Shaw's comments came while addressing delegates at the Jamaica Labour Party (JLP) Area Council One (Corporate Area) monthly meeting at Dunoon Park Technical High School in East Kingston, yesterday.

As part of new tax measures to plug a $6.7-billion gap in the 2014/15 budget, the Government announced on April 17 that withdrawals from deposit-taking institutions and security dealers will attract a graduated transaction tax rate, to earn some $2.25 billion in revenue.

However, there has been massive resistance to tax from the Opposition, civil society and financial institutions. Consequently, Dr Phillips said last week that he would review the proposals.

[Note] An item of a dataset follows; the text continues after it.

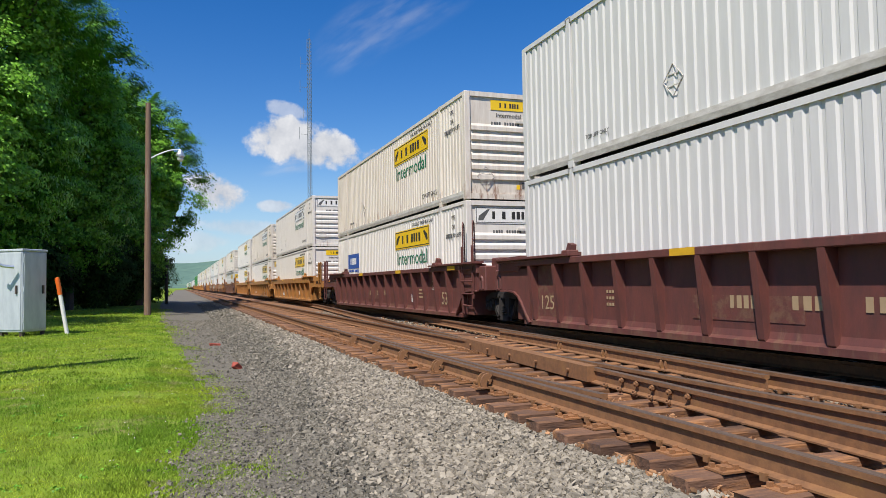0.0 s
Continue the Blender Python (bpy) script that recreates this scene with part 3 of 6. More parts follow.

Shaw said that Phillips must ensure that the matter is discussed at today's meeting of the Cabinet, and that a decision be taken to withdraw the proposal.

Shaw said that he fully supported the position of Leader of the Opposition Andrew Holness "when he threw down the gauntlet in the House of Representatives on Thursday", calling on the Government to "remove the tax, or else".

He said that, in addition to the reasons he had given in the House for the tax not to be implemented, surveys have shown that most Latin American countries which have imposed bank transactions taxes have found that more people turned to cash transactions and away from the formal banking system.

"In other words, they are avoiding the formal banking system. They are going strictly into cash transactions," he said.

He noted that the Government has been discouraging cash transactions, which was the reason Minister of National Security Peter Bunting had piloted a measure in the House of Representatives to limit cash transactions to one million dollars.

In October last year, Bunting piloted an amendment to the Proceeds of Crime Act, which placed a $1 million limit on cash transactions through financial institutions. The measure stated that under the provisions for the reporting of suspicious transactions, cash transactions of over $1 million cannot be undertaken by anyone other than a "permitted person", such as a bank or licensed financial institution.

Shaw said that the second reason the tax should be withdrawn is that, while the Government might collect the $2.25 billion it plans to net this year, it will affect General Consumption Tax (GCT) revenues as those people who move into total cash transactions will not pay GCT on their transactions.

"They are going to avoid paying GCT by using cash...So what the minister will find is that he will collect his money on the transaction tax, but when you look at GCT, which already was lower last year than anticipated, he might find that as a result of this move, the level of the combined revenue from consumption tax will therefore fall," the Opposition spokesman pointed out.